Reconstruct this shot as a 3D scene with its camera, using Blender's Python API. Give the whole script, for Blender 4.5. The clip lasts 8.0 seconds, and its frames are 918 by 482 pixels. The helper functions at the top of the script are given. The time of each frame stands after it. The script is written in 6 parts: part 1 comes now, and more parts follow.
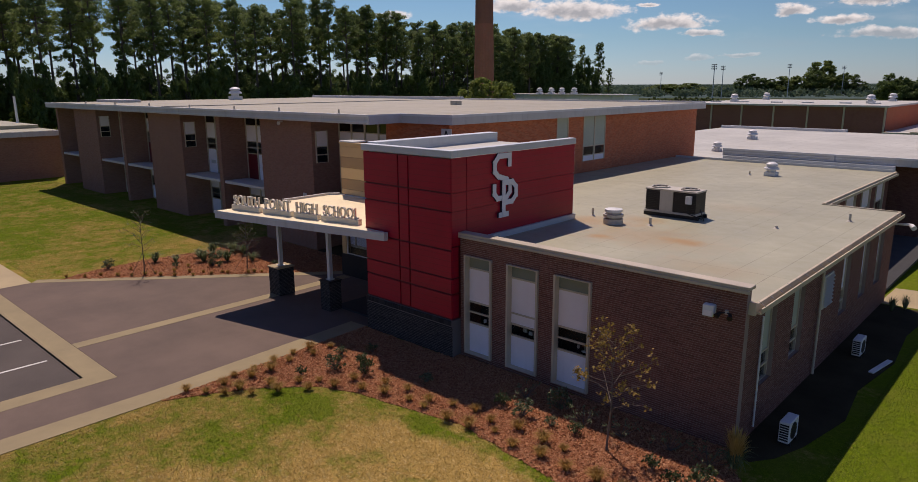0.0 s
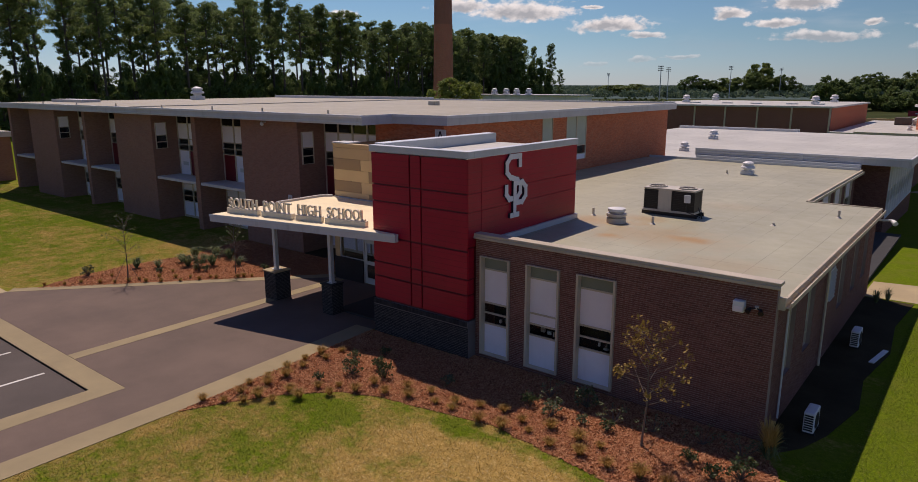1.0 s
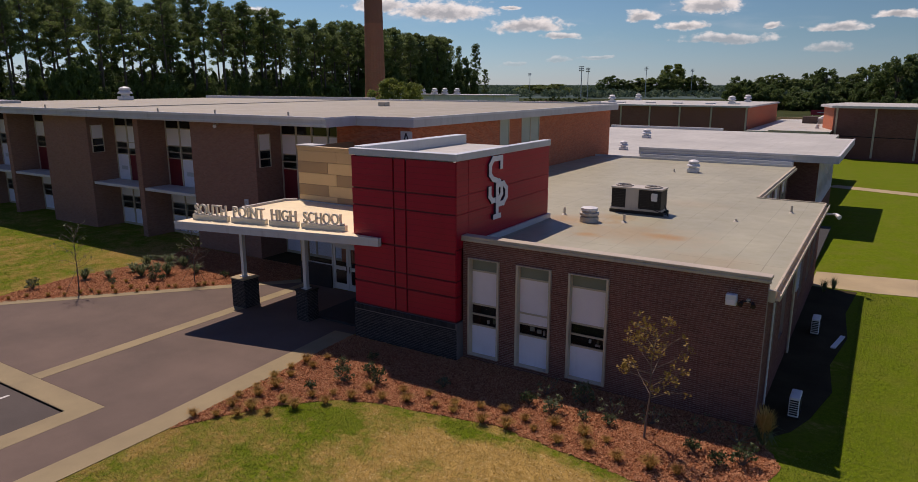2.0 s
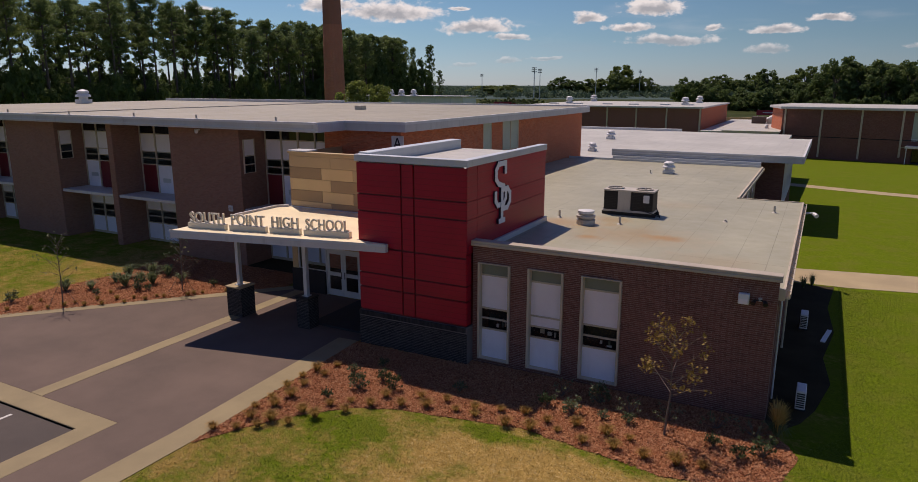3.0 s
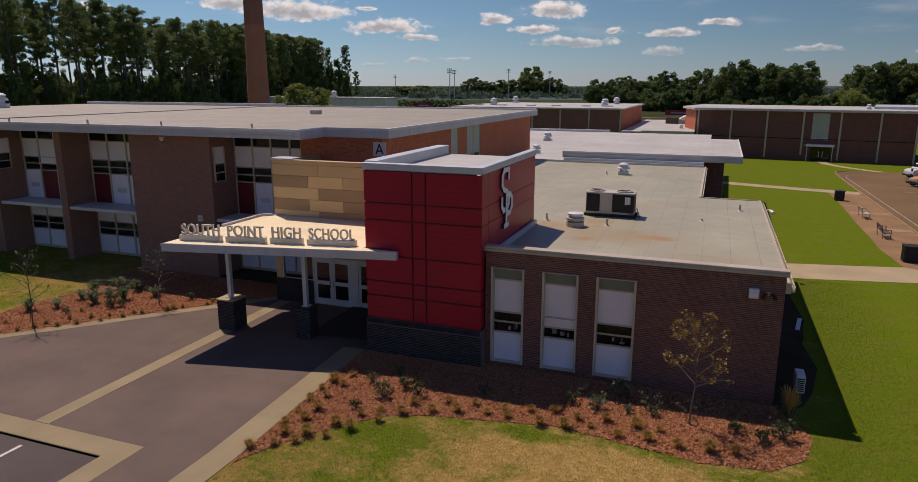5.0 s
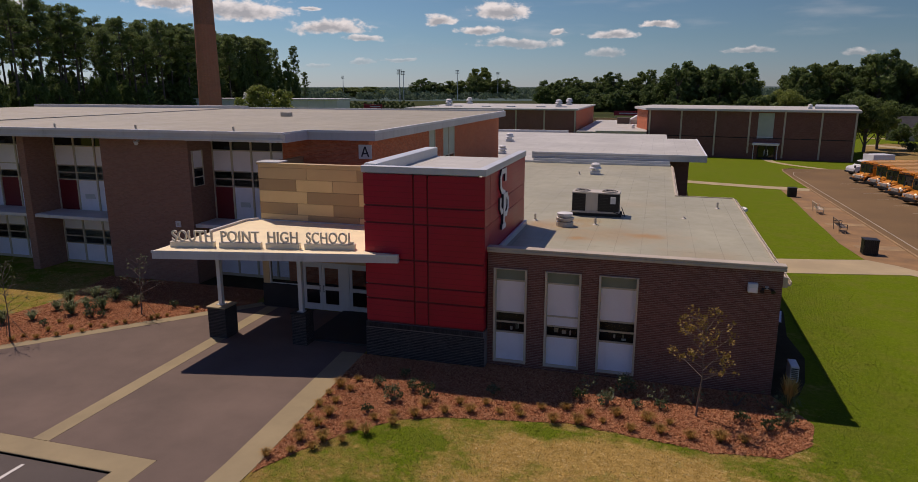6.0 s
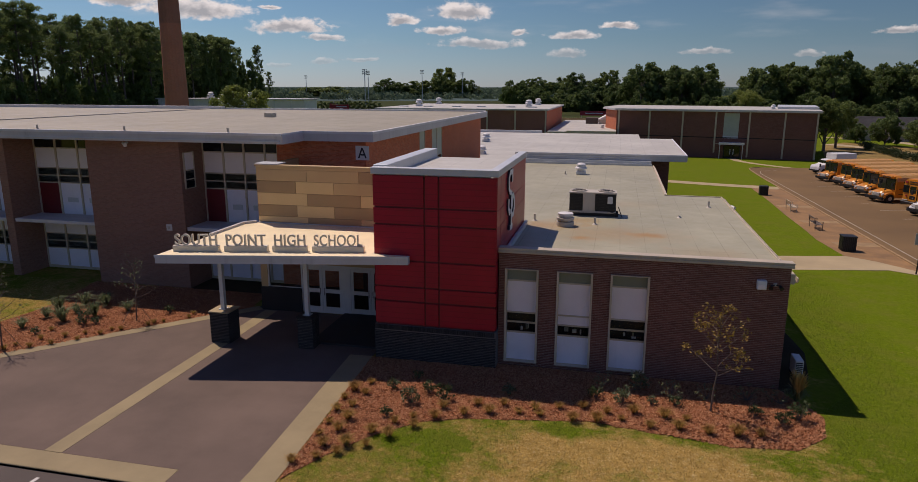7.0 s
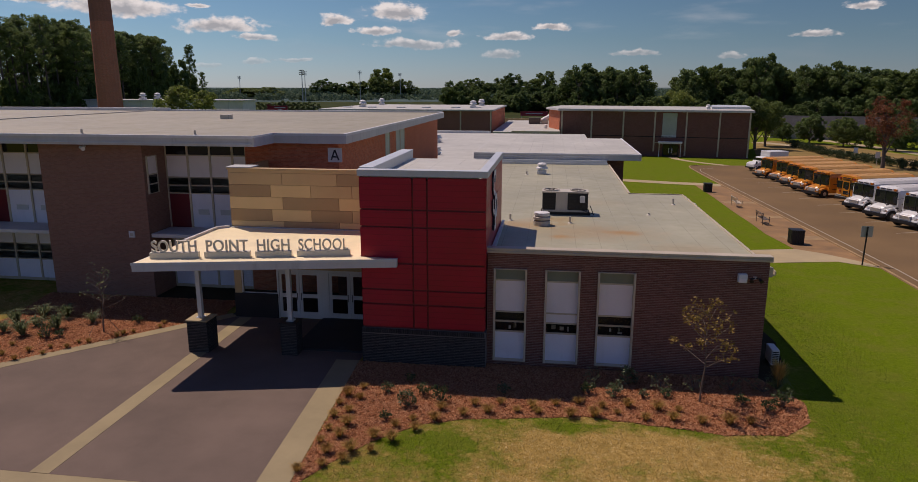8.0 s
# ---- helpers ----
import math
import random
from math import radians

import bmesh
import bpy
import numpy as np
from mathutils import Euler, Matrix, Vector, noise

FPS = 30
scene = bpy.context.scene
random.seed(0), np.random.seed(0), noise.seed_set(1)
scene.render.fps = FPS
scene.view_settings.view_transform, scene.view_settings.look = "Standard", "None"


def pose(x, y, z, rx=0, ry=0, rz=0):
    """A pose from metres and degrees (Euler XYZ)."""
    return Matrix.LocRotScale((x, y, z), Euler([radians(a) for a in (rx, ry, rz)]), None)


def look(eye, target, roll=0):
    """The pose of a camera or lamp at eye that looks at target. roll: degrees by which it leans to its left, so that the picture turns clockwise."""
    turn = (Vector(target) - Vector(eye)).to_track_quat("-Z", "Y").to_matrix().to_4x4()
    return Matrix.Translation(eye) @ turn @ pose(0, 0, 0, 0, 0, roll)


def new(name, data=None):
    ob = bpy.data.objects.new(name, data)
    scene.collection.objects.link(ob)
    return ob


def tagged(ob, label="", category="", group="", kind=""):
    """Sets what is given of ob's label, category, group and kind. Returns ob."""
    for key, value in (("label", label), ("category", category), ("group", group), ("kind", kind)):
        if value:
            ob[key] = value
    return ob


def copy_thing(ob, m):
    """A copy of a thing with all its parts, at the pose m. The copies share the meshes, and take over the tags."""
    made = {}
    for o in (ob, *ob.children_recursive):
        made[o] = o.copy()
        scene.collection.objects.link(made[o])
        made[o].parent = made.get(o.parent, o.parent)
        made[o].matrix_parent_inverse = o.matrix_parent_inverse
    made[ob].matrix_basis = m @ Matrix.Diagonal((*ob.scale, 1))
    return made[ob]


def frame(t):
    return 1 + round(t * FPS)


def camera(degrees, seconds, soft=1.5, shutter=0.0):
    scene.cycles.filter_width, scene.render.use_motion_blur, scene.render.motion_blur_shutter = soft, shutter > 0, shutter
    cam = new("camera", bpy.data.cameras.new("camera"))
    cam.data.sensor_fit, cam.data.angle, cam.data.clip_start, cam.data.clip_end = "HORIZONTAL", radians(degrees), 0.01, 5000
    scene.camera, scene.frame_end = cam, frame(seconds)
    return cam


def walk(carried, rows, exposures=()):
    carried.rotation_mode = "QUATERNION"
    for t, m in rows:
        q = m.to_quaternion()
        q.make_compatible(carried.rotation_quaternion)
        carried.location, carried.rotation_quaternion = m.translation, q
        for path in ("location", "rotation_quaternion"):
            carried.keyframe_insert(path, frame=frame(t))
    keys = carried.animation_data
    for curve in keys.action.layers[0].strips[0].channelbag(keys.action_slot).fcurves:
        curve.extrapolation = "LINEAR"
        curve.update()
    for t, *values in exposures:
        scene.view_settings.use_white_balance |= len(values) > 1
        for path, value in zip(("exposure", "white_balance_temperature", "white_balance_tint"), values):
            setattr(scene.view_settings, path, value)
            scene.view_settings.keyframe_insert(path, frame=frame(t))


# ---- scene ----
cam = camera(68.2, 8.0, 0.55)
PATH = [
    (0, (-0.173, 0.435, 10.089), (-1.499, 1.863, 9.641), -0.3),
    (0.5, (-0.968, -0.321, 10.149), (-2.259, 1.139, 9.7), -0.2),
    (1, (-2.03, -1.098, 10.117), (-3.245, 0.426, 9.669), -0.1),
    (1.5, (-2.979, -1.803, 10.157), (-4.094, -0.205, 9.708), -0.0),
    (3, (-5.635, -3.68, 10.447), (-6.549, -1.959, 9.999), -0.0),
    (3.5, (-6.414, -4.205, 10.549), (-7.265, -2.451, 10.103), -0.0),
    (4, (-7.207, -4.675, 10.609), (-8.002, -2.894, 10.164), -0.1),
    (5.5, (-9.821, -5.97, 10.788), (-10.436, -4.12, 10.342), 0.1),
    (6, (-10.779, -6.306, 10.8), (-11.321, -4.433, 10.356), 0.0),
    (6.5, (-11.598, -6.556, 10.839), (-12.095, -4.671, 10.394), 0.1),
    (7, (-12.526, -6.777, 10.845), (-12.966, -4.877, 10.401), 0.1),
    (7.5, (-13.462, -6.992, 10.881), (-13.823, -5.075, 10.437), 0.1),
    (8, (-14.392, -7.15, 10.865), (-14.656, -5.217, 10.423), 0.1),
]
walk(cam, [(t, look(eye, target, roll)) for t, eye, target, roll in PATH], [(0.0, 0.13, 7150, 21), (8.0, -0.02, 7150, 21)])

# ---------------- light ----------------
SUN_WAY = Vector((-0.49, 0.34, 1.0)).normalized()          # towards the sun
SUN_AZ = math.atan2(SUN_WAY.x, SUN_WAY.y)
SUN_EL = math.asin(SUN_WAY.z)
sun = new("sun", bpy.data.lights.new("sun", "SUN"))
sun.data.energy, sun.data.angle, sun.data.color = 3.36, radians(0.5), (1.0, 0.915, 0.838)
sun.matrix_world = look((0, 0, 60), Vector((0, 0, 60)) - SUN_WAY)

world = bpy.data.worlds.new("sky")
scene.world = world
world.use_nodes = True
wn, wl = world.node_tree.nodes, world.node_tree.links
wn.clear()


def wnode(kind, operation="", interpolation_type=""):
    n = wn.new(kind)
    if operation:
        n.operation = operation
    if interpolation_type:
        n.interpolation_type = interpolation_type
    return n


def wmath(op, a, b=None, clamp=False):
    n = wnode("ShaderNodeMath", operation=op)
    n.use_clamp = clamp
    for i, v in enumerate((a, b)):
        if v is None:
            continue
        if isinstance(v, (int, float)):
            n.inputs[i].default_value = v
        else:
            wl.new(v, n.inputs[i])
    return n.outputs[0]


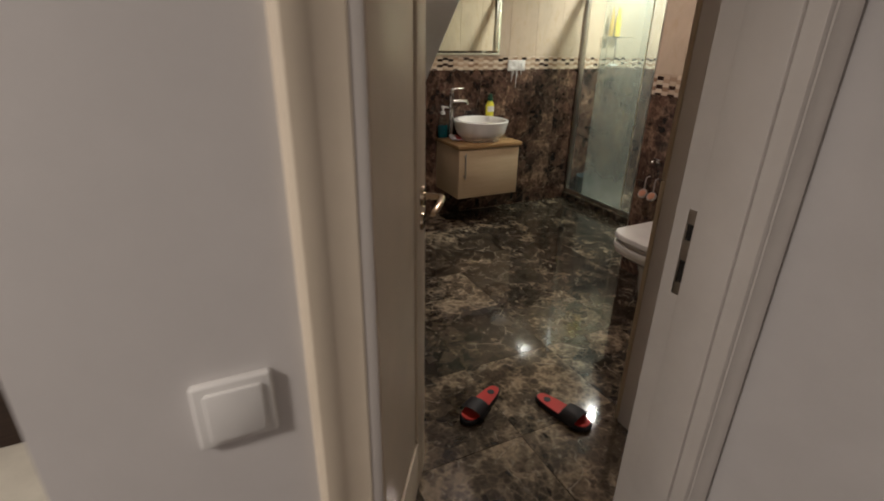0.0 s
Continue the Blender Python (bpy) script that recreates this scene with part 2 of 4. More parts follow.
M_RUBBER = plain("grey_rubber", (0.07, 0.07, 0.075), 0.5, vary=0.2)
M_GREYP = plain("grey_plastic", (0.245, 0.26, 0.265), 0.38, vary=0.05)
M_OAK = wood("oak_top", (0.45, 0.295, 0.145), (0.29, 0.17, 0.075), 0.20)
M_BEIGE = wood("beige_front", (0.60, 0.475, 0.315), (0.53, 0.41, 0.262), 0.42)
M_CABINET = wood("cabinet_foil", (0.545, 0.450, 0.310), (0.485, 0.385, 0.250), 0.40, (30.0, 30.0, 2.0))
M_CARCASS = plain("cabinet_board", (0.55, 0.50, 0.44), 0.45, vary=0.05, scale=5.0)
M_RED = plain("red_foam", (0.62, 0.030, 0.022), 0.6, vary=0.12, bump=0.3)
M_STRAP = plain("black_strap", (0.018, 0.016, 0.018), 0.6, vary=0.3, bump=0.3)
M_YELLOW = plain("yellow_plastic", (0.80, 0.60, 0.03), 0.35, vary=0.08)
M_LEMON = plain("lemon_bottle", (0.78, 0.72, 0.06), 0.30, vary=0.06)
M_GREEN = plain("dark_green_cap", (0.006, 0.048, 0.024), 0.35, vary=0.1)
M_TEAL = plain("teal_soap", (0.012, 0.21, 0.26), 0.10, vary=0.10, Transmission_Weight=0.25)
M_CLEARP = plain("clear_plastic", (0.80, 0.90, 0.88), 0.06, vary=0.02, Transmission_Weight=1.0, IOR=1.12)
M_CYAN = plain("cyan_plastic", (0.05, 0.52, 0.62), 0.35, vary=0.08)
M_BLUE = plain("blue_liquid", (0.02, 0.11, 0.28), 0.20, vary=0.15)
M_PINK = plain("magenta_label", (0.42, 0.015, 0.13), 0.35, vary=0.10)
M_PURPLE = plain("dark_purple_cap", (0.035, 0.008, 0.030), 0.35, vary=0.10)
M_AMBER = plain("amber_plastic", (0.62, 0.38, 0.06), 0.25, vary=0.12)
M_CLEAR = plain("pale_clear_plastic", (0.60, 0.55, 0.50), 0.15, vary=0.08, Transmission_Weight=0.4)
M_ORANGE = plain("orange_rubber", (0.62, 0.13, 0.04), 0.5, vary=0.1)
M_REDINK = plain("red_print", (0.50, 0.04, 0.05), 0.4, vary=0.1)
M_WHITEINK = plain("white_print", (0.72, 0.70, 0.68), 0.4, vary=0.03)
M_DARKINK = plain("dark_print", (0.03, 0.035, 0.05), 0.4, vary=0.1)
M_BLUEINK = plain("blue_print", (0.10, 0.18, 0.27), 0.35, vary=0.25)
M_SALMON = plain("salmon_end", (0.48, 0.22, 0.14), 0.35, vary=0.10)
M_BUCKET = plain("bucket_plastic", (0.055, 0.075, 0.085), 0.4, vary=0.08)
M_HALLFLOOR = wood("dark_laminate", (0.085, 0.050, 0.030), (0.035, 0.020, 0.013), 0.3)
M_MAT = plain("cream_cloth", (0.70, 0.66, 0.56), 0.9, vary=0.08, bump=0.5)
M_FIXED = clear_glass("shower_glass", (0.955, 0.98, 0.965), 0.05, (0.70, 0.80, 0.76))
M_SLIDE = clear_glass("limed_shower_glass", (0.95, 0.98, 0.965), 0.085, (0.80, 0.86, 0.845), 2.955)
M_GLASSBOWL = clear_glass("door_glass", (0.30, 0.31, 0.33), 0.012, (0.5, 0.5, 0.5))
M_EDGE = plain("glass_edge", (0.58, 0.55, 0.43), 0.25, vary=0.15)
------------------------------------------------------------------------
Exactly as written, please give again the lines from the beginning of the listing through the line containing "pose from metres", inclusive, without any pictures.

**ANSWER TO THIS EXERCISE**
Reconstruct this shot as a 3D scene with its camera, using Blender's Python API. Give the whole script, for Blender 4.5. The clip lasts 8.0 seconds, and its frames are 918 by 482 pixels. The helper functions at the top of the script are given. The time of each frame stands after it. The script is written in 6 parts: part 1 comes now, and more parts follow.
0.0 s
1.0 s
2.0 s
3.0 s
5.0 s
6.0 s
7.0 s
8.0 s
# ---- helpers ----
import math
import random
from math import radians

import bmesh
import bpy
import numpy as np
from mathutils import Euler, Matrix, Vector, noise

FPS = 30
scene = bpy.context.scene
random.seed(0), np.random.seed(0), noise.seed_set(1)
scene.render.fps = FPS
scene.view_settings.view_transform, scene.view_settings.look = "Standard", "None"


def pose(x, y, z, rx=0, ry=0, rz=0):
    """A pose from metres and degrees (Euler XYZ)."""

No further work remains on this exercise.